» Instructions to follow:
Copy the data that follows exactly. Include no pictures.

» Given data:

· · ·

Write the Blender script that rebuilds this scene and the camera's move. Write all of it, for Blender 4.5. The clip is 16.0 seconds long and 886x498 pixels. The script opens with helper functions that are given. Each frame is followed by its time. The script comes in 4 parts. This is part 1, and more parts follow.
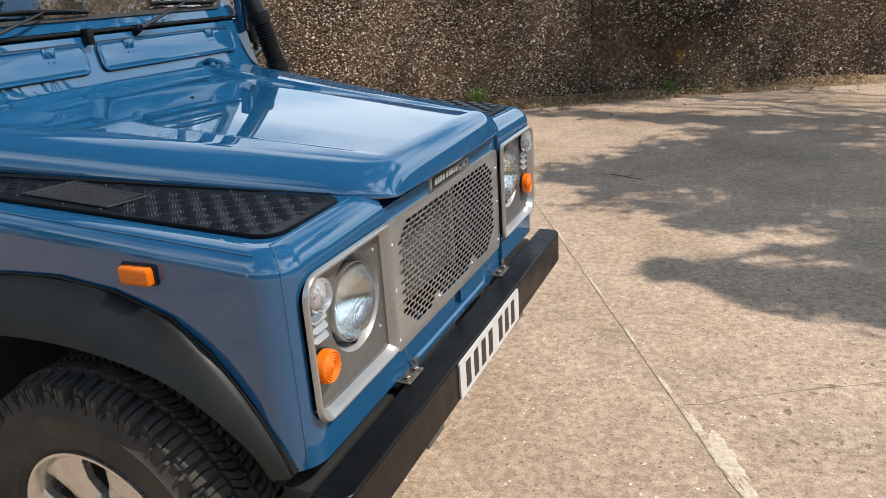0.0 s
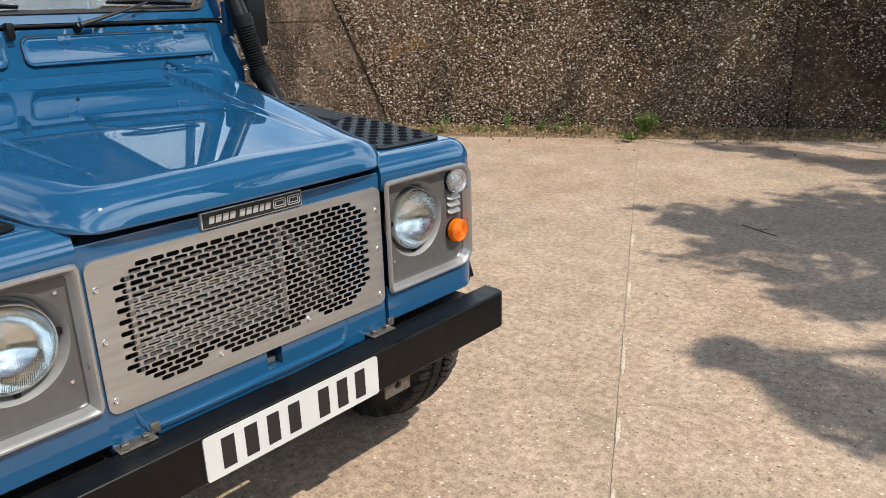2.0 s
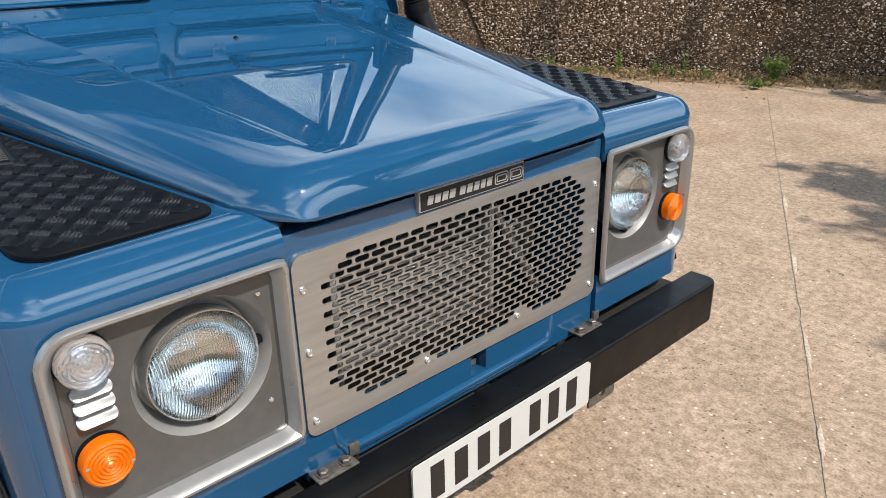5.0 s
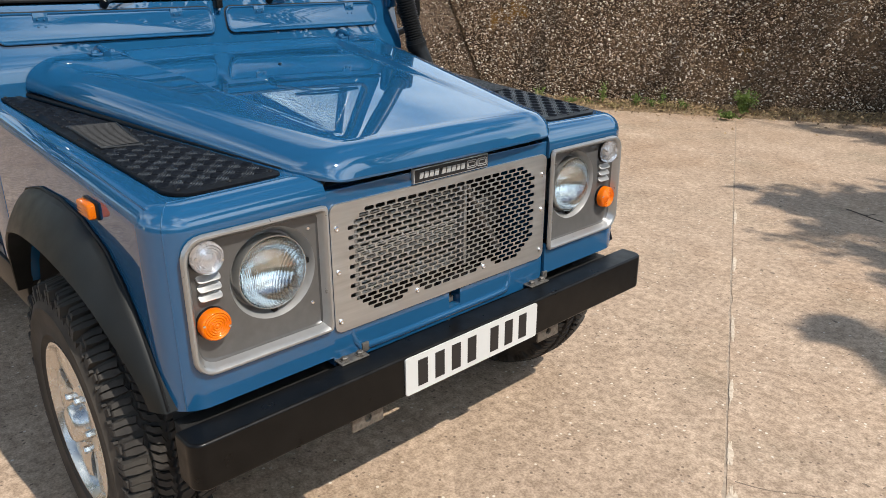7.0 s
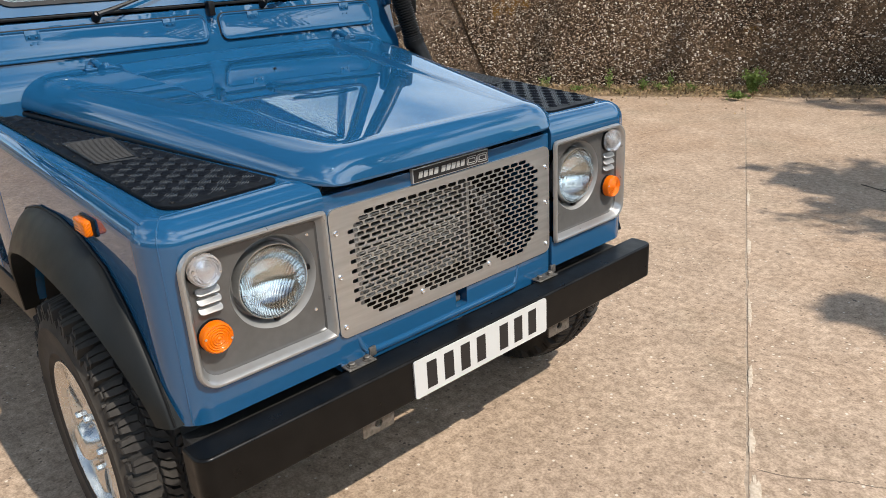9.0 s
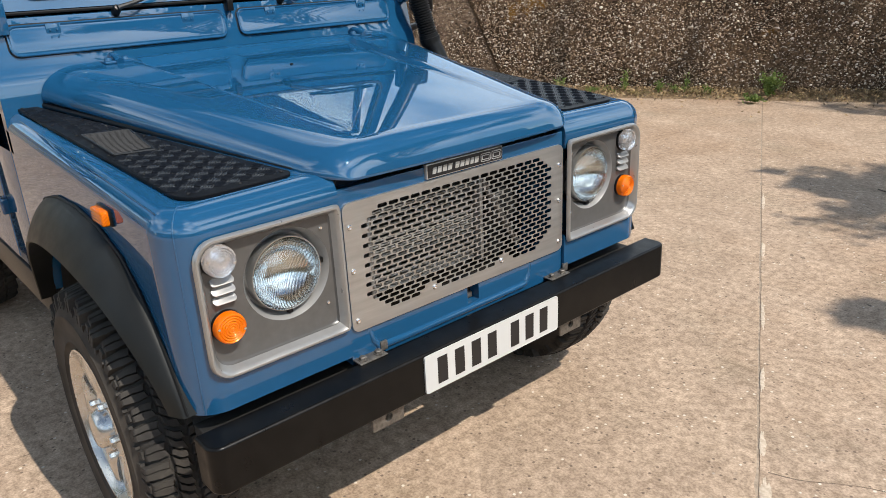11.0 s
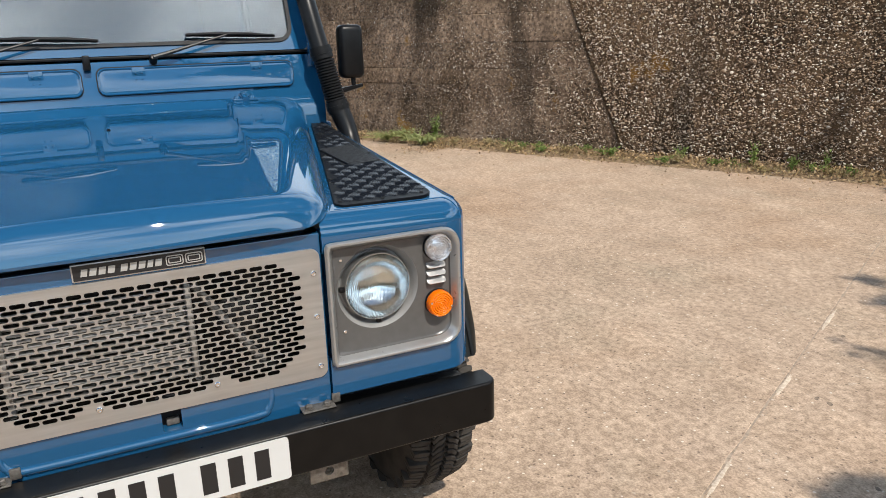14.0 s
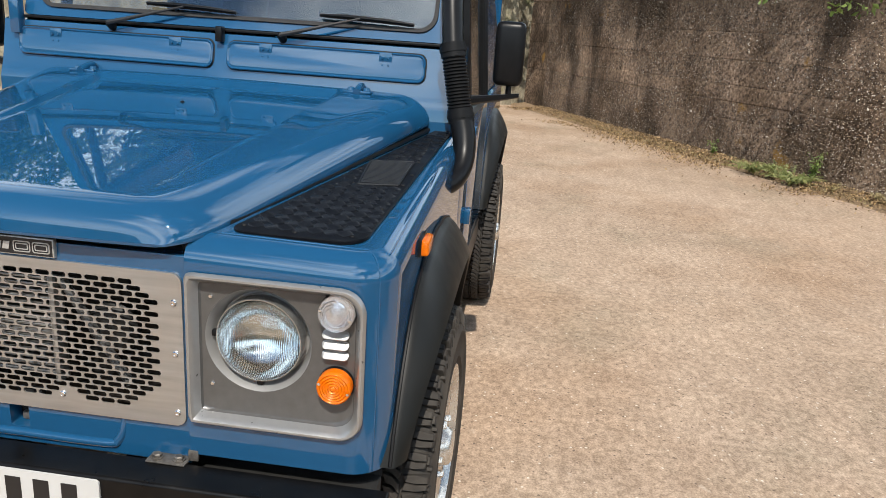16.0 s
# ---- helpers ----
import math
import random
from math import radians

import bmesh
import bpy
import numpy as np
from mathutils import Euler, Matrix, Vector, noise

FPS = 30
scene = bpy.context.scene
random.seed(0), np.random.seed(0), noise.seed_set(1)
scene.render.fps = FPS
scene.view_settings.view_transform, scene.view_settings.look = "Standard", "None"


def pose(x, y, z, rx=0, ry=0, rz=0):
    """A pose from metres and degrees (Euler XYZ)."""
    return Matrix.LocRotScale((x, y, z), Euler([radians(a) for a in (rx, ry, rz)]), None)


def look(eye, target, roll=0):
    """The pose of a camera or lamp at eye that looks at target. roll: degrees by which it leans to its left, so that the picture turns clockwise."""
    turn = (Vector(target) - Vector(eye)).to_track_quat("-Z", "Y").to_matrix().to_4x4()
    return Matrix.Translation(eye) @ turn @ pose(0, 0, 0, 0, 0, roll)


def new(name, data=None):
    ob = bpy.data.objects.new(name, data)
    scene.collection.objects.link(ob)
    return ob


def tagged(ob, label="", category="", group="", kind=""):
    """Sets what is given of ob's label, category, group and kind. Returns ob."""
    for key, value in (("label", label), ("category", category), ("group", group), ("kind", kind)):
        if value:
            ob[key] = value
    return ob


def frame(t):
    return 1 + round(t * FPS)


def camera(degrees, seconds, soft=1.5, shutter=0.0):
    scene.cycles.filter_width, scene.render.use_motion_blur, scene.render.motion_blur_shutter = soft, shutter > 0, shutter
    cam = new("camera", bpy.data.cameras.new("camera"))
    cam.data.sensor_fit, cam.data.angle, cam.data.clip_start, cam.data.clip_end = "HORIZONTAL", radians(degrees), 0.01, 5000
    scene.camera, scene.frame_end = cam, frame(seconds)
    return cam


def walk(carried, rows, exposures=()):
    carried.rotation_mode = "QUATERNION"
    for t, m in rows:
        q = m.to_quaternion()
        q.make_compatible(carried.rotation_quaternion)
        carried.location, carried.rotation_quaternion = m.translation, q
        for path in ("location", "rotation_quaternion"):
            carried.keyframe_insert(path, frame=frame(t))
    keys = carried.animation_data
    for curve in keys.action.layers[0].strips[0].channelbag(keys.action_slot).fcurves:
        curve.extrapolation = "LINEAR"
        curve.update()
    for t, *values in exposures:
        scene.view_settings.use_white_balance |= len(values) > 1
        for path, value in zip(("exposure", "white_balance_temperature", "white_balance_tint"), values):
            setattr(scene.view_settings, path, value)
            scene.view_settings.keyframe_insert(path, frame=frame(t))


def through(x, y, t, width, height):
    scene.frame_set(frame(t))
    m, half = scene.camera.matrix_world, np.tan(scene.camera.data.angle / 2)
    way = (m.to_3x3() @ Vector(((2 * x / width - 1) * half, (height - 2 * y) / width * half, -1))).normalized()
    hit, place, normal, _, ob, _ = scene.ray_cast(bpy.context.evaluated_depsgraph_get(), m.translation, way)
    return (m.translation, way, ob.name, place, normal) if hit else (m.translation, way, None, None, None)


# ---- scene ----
cam = camera(61.8, 16.0, soft=0.55)
PATH = [
    (0, (0.748, -1.832, 1.54), (-0.006, -0.107, 0.864), -3.8),
    (0.5, (0.934, -1.599, 1.521), (0.18, 0.119, 0.828), -3.6),
    (1, (1.205, -1.383, 1.499), (0.306, 0.272, 0.825), -4.4),
    (1.5, (1.361, -1.145, 1.491), (0.322, 0.439, 0.852), -2.6),
    (2, (1.414, -0.941, 1.481), (0.143, 0.472, 0.861), -1.8),
    (2.5, (1.315, -0.85, 1.464), (-0.179, 0.324, 0.838), -2.2),
    (3, (1.093, -0.9, 1.451), (-0.39, 0.252, 0.766), -1.4),
    (3.5, (0.894, -0.841, 1.461), (-0.551, 0.332, 0.731), -1.7),
    (4, (0.761, -0.724, 1.464), (-0.666, 0.47, 0.729), -1.9),
    (4.5, (0.77, -0.766, 1.458), (-0.612, 0.457, 0.688), -1.5),
    (4.7, (0.814, -0.831, 1.463), (-0.545, 0.412, 0.684), -1.4),
    (6.8, (1.374, -1.305, 1.54), (-0.009, -0.04, 0.842), 0.1),
    (7, (1.389, -1.333, 1.545), (0.014, -0.061, 0.844), -0.1),
    (7.5, (1.388, -1.333, 1.544), (0.016, -0.061, 0.838), -1.1),
    (8, (1.377, -1.309, 1.549), (-0.001, -0.044, 0.84), -2.5),
    (10.5, (1.4, -1.281, 1.533), (-0.017, -0.062, 0.819), -3.1),
    (11, (1.392, -1.295, 1.535), (-0.03, -0.081, 0.825), -2.8),
    (11.5, (1.397, -1.324, 1.533), (-0.021, -0.106, 0.822), -2.5),
    (12, (1.463, -1.23, 1.518), (0.068, 0.008, 0.796), -3.3),
    (12.5, (1.583, -0.961, 1.477), (0.176, 0.252, 0.736), -5.1),
    (13, (1.596, -0.663, 1.464), (0.174, 0.513, 0.694), -3.4),
    (13.5, (1.595, -0.394, 1.512), (0.044, 0.668, 0.828), -1.7),
    (13.9, (1.656, -0.138, 1.52), (-0.049, 0.728, 0.934), -1.8),
    (14, (1.659, -0.065, 1.521), (-0.074, 0.757, 0.956), -1.7),
    (14.5, (1.603, 0.27, 1.523), (-0.194, 0.958, 0.976), 0.2),
    (15, (1.512, 0.569, 1.547), (-0.353, 1.025, 0.985), 0.6),
    (15.4, (1.455, 0.81, 1.54), (-0.459, 0.963, 0.983), 0.2),
    (15.5, (1.432, 0.874, 1.547), (-0.486, 0.946, 0.985), 0.4),
    (16, (1.281, 1.05, 1.525), (-0.624, 0.843, 0.95), 4.0),
]
walk(cam, [(t, look(eye, target, roll)) for t, eye, target, roll in PATH])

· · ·

» Solution to this problem:
Write the Blender script that rebuilds this scene and the camera's move. Write all of it, for Blender 4.5. The clip is 16.0 seconds long and 886x498 pixels. The script opens with helper functions that are given. Each frame is followed by its time. The script comes in 4 parts. This is part 1, and more parts follow.
0.0 s
2.0 s
5.0 s
7.0 s
9.0 s
11.0 s
14.0 s
16.0 s
# ---- helpers ----
import math
import random
from math import radians

import bmesh
import bpy
import numpy as np
from mathutils import Euler, Matrix, Vector, noise

FPS = 30
scene = bpy.context.scene
random.seed(0), np.random.seed(0), noise.seed_set(1)
scene.render.fps = FPS
scene.view_settings.view_transform, scene.view_settings.look = "Standard", "None"


def pose(x, y, z, rx=0, ry=0, rz=0):
    """A pose from metres and degrees (Euler XYZ)."""
    return Matrix.LocRotScale((x, y, z), Euler([radians(a) for a in (rx, ry, rz)]), None)


def look(eye, target, roll=0):
    """The pose of a camera or lamp at eye that looks at target. roll: degrees by which it leans to its left, so that the picture turns clockwise."""
    turn = (Vector(target) - Vector(eye)).to_track_quat("-Z", "Y").to_matrix().to_4x4()
    return Matrix.Translation(eye) @ turn @ pose(0, 0, 0, 0, 0, roll)


def new(name, data=None):
    ob = bpy.data.objects.new(name, data)
    scene.collection.objects.link(ob)
    return ob


def tagged(ob, label="", category="", group="", kind=""):
    """Sets what is given of ob's label, category, group and kind. Returns ob."""
    for key, value in (("label", label), ("category", category), ("group", group), ("kind", kind)):
        if value:
            ob[key] = value
    return ob


def frame(t):
    return 1 + round(t * FPS)


def camera(degrees, seconds, soft=1.5, shutter=0.0):
    scene.cycles.filter_width, scene.render.use_motion_blur, scene.render.motion_blur_shutter = soft, shutter > 0, shutter
    cam = new("camera", bpy.data.cameras.new("camera"))
    cam.data.sensor_fit, cam.data.angle, cam.data.clip_start, cam.data.clip_end = "HORIZONTAL", radians(degrees), 0.01, 5000
    scene.camera, scene.frame_end = cam, frame(seconds)
    return cam


def walk(carried, rows, exposures=()):
    carried.rotation_mode = "QUATERNION"
    for t, m in rows:
        q = m.to_quaternion()
        q.make_compatible(carried.rotation_quaternion)
        carried.location, carried.rotation_quaternion = m.translation, q
        for path in ("location", "rotation_quaternion"):
            carried.keyframe_insert(path, frame=frame(t))
    keys = carried.animation_data
    for curve in keys.action.layers[0].strips[0].channelbag(keys.action_slot).fcurves:
        curve.extrapolation = "LINEAR"
        curve.update()
    for t, *values in exposures:
        scene.view_settings.use_white_balance |= len(values) > 1
        for path, value in zip(("exposure", "white_balance_temperature", "white_balance_tint"), values):
            setattr(scene.view_settings, path, value)
            scene.view_settings.keyframe_insert(path, frame=frame(t))


def through(x, y, t, width, height):
    scene.frame_set(frame(t))
    m, half = scene.camera.matrix_world, np.tan(scene.camera.data.angle / 2)
    way = (m.to_3x3() @ Vector(((2 * x / width - 1) * half, (height - 2 * y) / width * half, -1))).normalized()
    hit, place, normal, _, ob, _ = scene.ray_cast(bpy.context.evaluated_depsgraph_get(), m.translation, way)
    return (m.translation, way, ob.name, place, normal) if hit else (m.translation, way, None, None, None)


# ---- scene ----
cam = camera(61.8, 16.0, soft=0.55)
PATH = [
    (0, (0.748, -1.832, 1.54), (-0.006, -0.107, 0.864), -3.8),
    (0.5, (0.934, -1.599, 1.521), (0.18, 0.119, 0.828), -3.6),
    (1, (1.205, -1.383, 1.499), (0.306, 0.272, 0.825), -4.4),
    (1.5, (1.361, -1.145, 1.491), (0.322, 0.439, 0.852), -2.6),
    (2, (1.414, -0.941, 1.481), (0.143, 0.472, 0.861), -1.8),
    (2.5, (1.315, -0.85, 1.464), (-0.179, 0.324, 0.838), -2.2),
    (3, (1.093, -0.9, 1.451), (-0.39, 0.252, 0.766), -1.4),
    (3.5, (0.894, -0.841, 1.461), (-0.551, 0.332, 0.731), -1.7),
    (4, (0.761, -0.724, 1.464), (-0.666, 0.47, 0.729), -1.9),
    (4.5, (0.77, -0.766, 1.458), (-0.612, 0.457, 0.688), -1.5),
    (4.7, (0.814, -0.831, 1.463), (-0.545, 0.412, 0.684), -1.4),
    (6.8, (1.374, -1.305, 1.54), (-0.009, -0.04, 0.842), 0.1),
    (7, (1.389, -1.333, 1.545), (0.014, -0.061, 0.844), -0.1),
    (7.5, (1.388, -1.333, 1.544), (0.016, -0.061, 0.838), -1.1),
    (8, (1.377, -1.309, 1.549), (-0.001, -0.044, 0.84), -2.5),
    (10.5, (1.4, -1.281, 1.533), (-0.017, -0.062, 0.819), -3.1),
    (11, (1.392, -1.295, 1.535), (-0.03, -0.081, 0.825), -2.8),
    (11.5, (1.397, -1.324, 1.533), (-0.021, -0.106, 0.822), -2.5),
    (12, (1.463, -1.23, 1.518), (0.068, 0.008, 0.796), -3.3),
    (12.5, (1.583, -0.961, 1.477), (0.176, 0.252, 0.736), -5.1),
    (13, (1.596, -0.663, 1.464), (0.174, 0.513, 0.694), -3.4),
    (13.5, (1.595, -0.394, 1.512), (0.044, 0.668, 0.828), -1.7),
    (13.9, (1.656, -0.138, 1.52), (-0.049, 0.728, 0.934), -1.8),
    (14, (1.659, -0.065, 1.521), (-0.074, 0.757, 0.956), -1.7),
    (14.5, (1.603, 0.27, 1.523), (-0.194, 0.958, 0.976), 0.2),
    (15, (1.512, 0.569, 1.547), (-0.353, 1.025, 0.985), 0.6),
    (15.4, (1.455, 0.81, 1.54), (-0.459, 0.963, 0.983), 0.2),
    (15.5, (1.432, 0.874, 1.547), (-0.486, 0.946, 0.985), 0.4),
    (16, (1.281, 1.05, 1.525), (-0.624, 0.843, 0.95), 4.0),
]
walk(cam, [(t, look(eye, target, roll)) for t, eye, target, roll in PATH])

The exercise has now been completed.